Data for this task:
━━━━━━

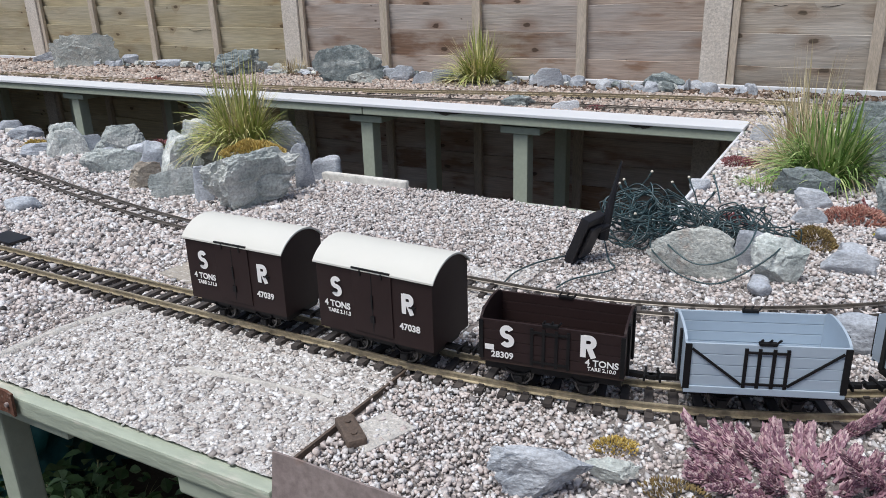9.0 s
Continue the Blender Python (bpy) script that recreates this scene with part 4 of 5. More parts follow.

━━━━━━

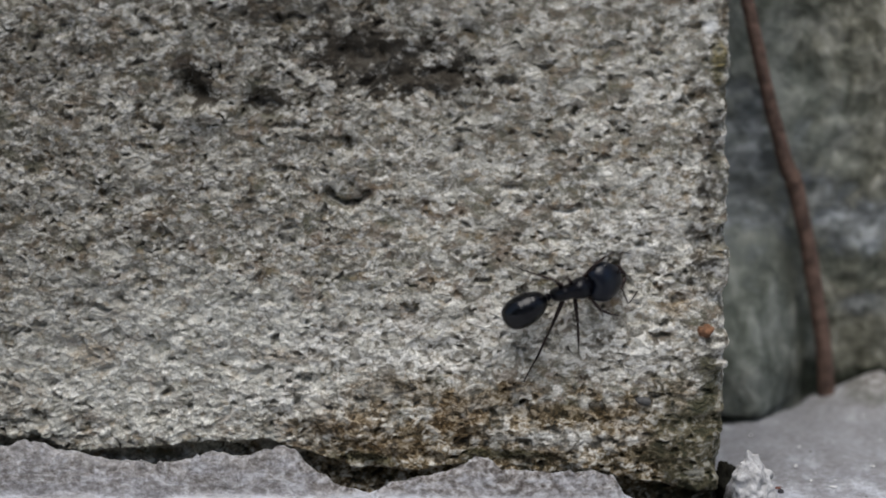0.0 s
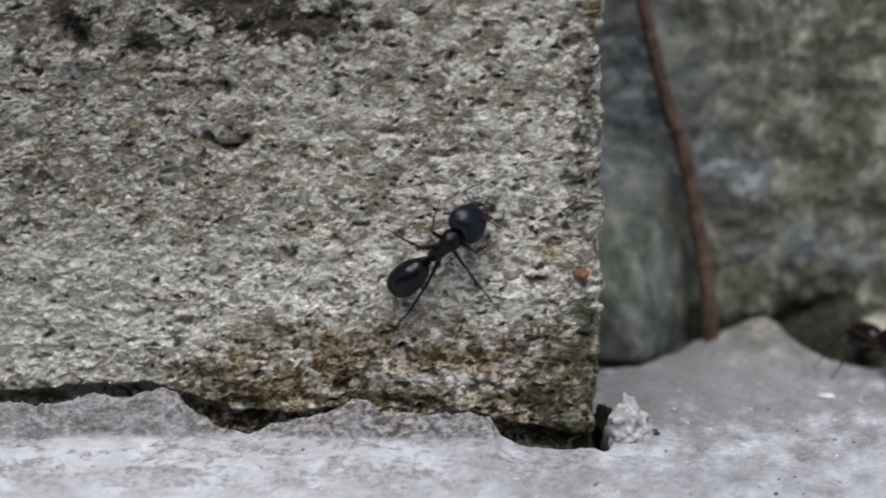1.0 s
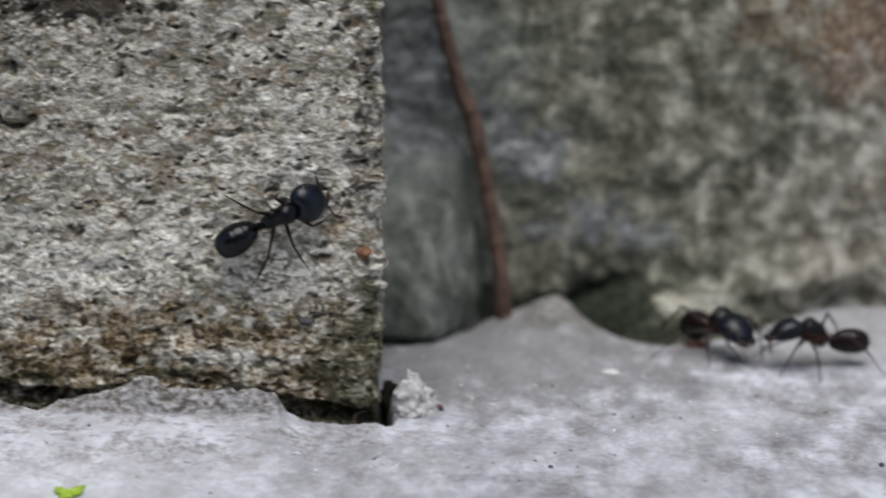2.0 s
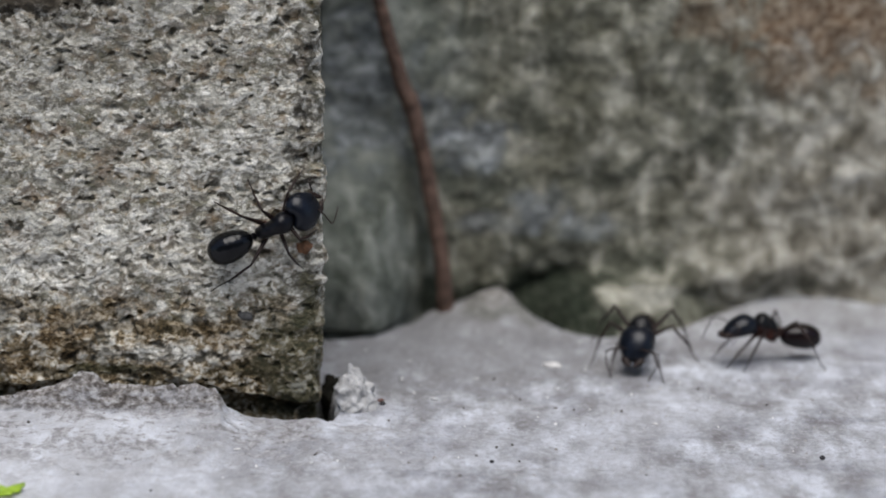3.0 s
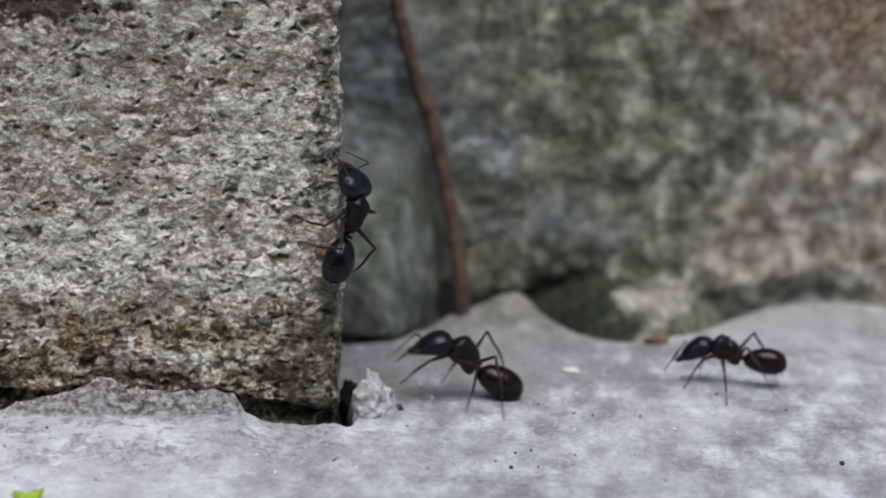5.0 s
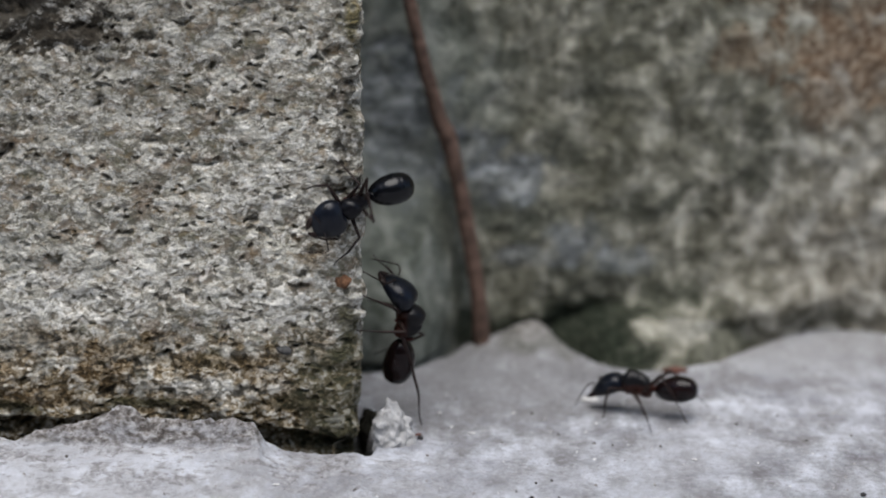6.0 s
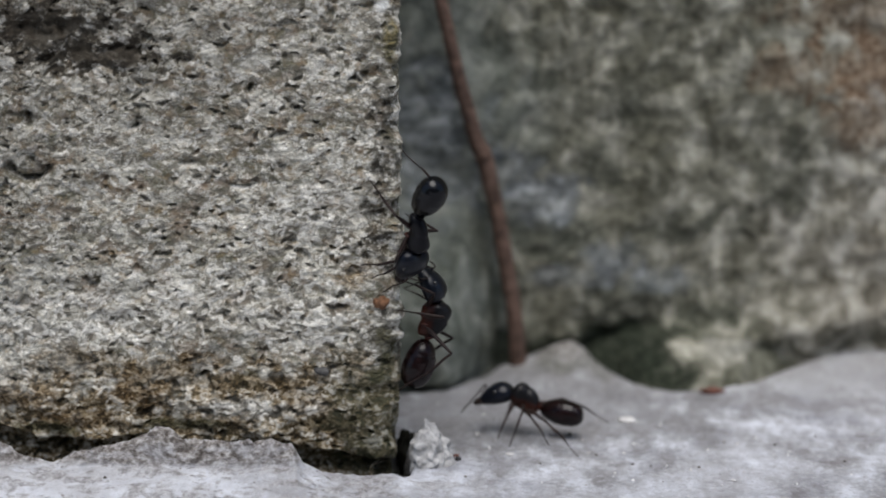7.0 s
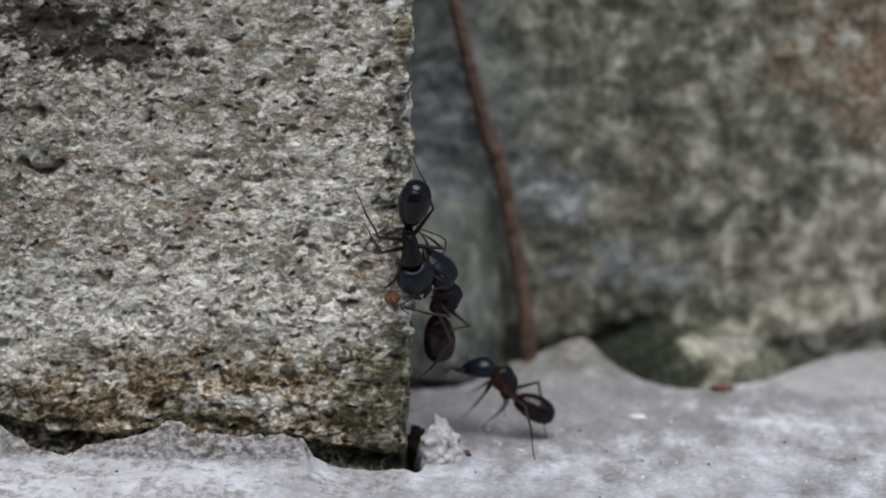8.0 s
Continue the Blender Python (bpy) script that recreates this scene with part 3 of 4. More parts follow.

━━━━━━

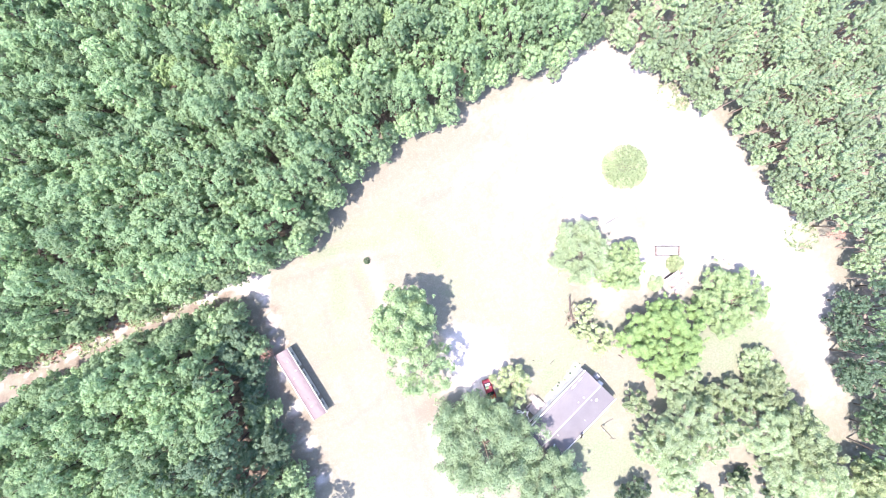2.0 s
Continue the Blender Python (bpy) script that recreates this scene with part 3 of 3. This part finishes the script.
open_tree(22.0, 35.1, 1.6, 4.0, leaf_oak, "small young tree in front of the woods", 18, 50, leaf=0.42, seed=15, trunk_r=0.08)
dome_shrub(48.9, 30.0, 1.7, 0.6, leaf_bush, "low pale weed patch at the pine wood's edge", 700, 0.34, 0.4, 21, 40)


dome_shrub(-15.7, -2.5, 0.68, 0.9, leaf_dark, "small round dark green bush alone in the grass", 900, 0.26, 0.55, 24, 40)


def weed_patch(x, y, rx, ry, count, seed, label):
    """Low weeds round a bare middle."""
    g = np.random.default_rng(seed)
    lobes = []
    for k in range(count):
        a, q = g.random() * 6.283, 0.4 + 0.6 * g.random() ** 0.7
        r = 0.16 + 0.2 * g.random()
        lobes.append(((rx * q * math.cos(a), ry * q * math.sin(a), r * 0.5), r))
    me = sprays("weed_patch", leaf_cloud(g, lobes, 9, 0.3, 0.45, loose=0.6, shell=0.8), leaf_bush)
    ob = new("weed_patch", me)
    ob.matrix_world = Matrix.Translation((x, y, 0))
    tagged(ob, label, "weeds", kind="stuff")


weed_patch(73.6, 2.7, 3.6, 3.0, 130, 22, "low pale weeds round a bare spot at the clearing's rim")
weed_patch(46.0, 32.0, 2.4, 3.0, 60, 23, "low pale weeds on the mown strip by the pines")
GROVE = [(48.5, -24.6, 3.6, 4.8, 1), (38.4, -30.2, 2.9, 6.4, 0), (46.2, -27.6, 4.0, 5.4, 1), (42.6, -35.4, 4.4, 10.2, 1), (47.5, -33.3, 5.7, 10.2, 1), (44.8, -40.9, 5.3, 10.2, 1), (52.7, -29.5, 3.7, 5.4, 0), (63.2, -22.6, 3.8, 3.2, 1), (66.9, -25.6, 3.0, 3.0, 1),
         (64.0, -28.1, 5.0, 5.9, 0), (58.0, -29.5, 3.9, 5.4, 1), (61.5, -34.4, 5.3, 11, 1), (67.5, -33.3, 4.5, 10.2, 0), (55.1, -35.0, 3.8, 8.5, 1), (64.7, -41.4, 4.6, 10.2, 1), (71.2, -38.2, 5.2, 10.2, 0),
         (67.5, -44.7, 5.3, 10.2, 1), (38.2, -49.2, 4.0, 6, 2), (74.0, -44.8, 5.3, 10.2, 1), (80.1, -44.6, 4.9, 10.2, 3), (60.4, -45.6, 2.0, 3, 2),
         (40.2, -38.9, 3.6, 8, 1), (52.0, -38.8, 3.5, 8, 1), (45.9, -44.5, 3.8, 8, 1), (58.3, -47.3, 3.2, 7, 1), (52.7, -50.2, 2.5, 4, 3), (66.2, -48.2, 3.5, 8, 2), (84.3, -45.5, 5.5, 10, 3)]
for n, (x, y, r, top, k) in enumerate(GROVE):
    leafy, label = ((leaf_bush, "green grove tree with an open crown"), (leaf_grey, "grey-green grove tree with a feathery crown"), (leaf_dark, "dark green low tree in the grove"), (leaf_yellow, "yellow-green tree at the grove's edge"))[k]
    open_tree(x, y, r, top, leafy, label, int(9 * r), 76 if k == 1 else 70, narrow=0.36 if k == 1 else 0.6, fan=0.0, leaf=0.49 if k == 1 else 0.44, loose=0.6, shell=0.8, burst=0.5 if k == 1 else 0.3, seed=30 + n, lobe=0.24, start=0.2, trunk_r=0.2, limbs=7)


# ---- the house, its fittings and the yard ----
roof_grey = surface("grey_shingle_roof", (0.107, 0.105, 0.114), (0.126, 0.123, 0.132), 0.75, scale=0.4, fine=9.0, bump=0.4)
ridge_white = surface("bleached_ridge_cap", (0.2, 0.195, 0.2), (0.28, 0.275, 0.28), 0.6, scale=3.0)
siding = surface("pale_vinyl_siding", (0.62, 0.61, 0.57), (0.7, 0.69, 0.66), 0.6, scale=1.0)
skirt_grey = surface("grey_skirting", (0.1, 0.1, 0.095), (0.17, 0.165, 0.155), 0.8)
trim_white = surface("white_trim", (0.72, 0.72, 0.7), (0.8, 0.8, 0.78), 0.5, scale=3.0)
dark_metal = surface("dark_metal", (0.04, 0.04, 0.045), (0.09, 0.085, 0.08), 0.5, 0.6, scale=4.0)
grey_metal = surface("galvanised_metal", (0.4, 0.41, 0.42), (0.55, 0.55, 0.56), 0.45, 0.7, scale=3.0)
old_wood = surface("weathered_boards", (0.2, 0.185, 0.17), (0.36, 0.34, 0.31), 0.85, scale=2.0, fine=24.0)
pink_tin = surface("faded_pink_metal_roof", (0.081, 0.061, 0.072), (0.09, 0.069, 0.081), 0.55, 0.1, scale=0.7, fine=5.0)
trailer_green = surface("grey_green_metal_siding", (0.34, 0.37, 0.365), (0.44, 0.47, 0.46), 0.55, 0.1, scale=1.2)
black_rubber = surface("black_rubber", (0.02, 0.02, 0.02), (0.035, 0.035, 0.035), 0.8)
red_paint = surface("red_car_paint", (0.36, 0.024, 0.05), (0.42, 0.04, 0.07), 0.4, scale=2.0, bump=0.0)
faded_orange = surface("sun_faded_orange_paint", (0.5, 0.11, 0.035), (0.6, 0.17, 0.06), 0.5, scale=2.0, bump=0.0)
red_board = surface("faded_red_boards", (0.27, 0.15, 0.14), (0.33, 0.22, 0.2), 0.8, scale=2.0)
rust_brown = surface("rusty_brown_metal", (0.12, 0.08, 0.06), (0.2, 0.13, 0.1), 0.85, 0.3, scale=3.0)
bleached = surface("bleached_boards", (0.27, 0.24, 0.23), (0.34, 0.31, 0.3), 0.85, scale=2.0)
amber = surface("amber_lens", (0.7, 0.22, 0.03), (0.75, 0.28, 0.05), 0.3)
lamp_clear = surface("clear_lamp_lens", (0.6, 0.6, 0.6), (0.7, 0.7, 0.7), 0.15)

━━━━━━

What you need to do: Report the number of lines above containing the word "Python", with no other text.

Solved exercise: 3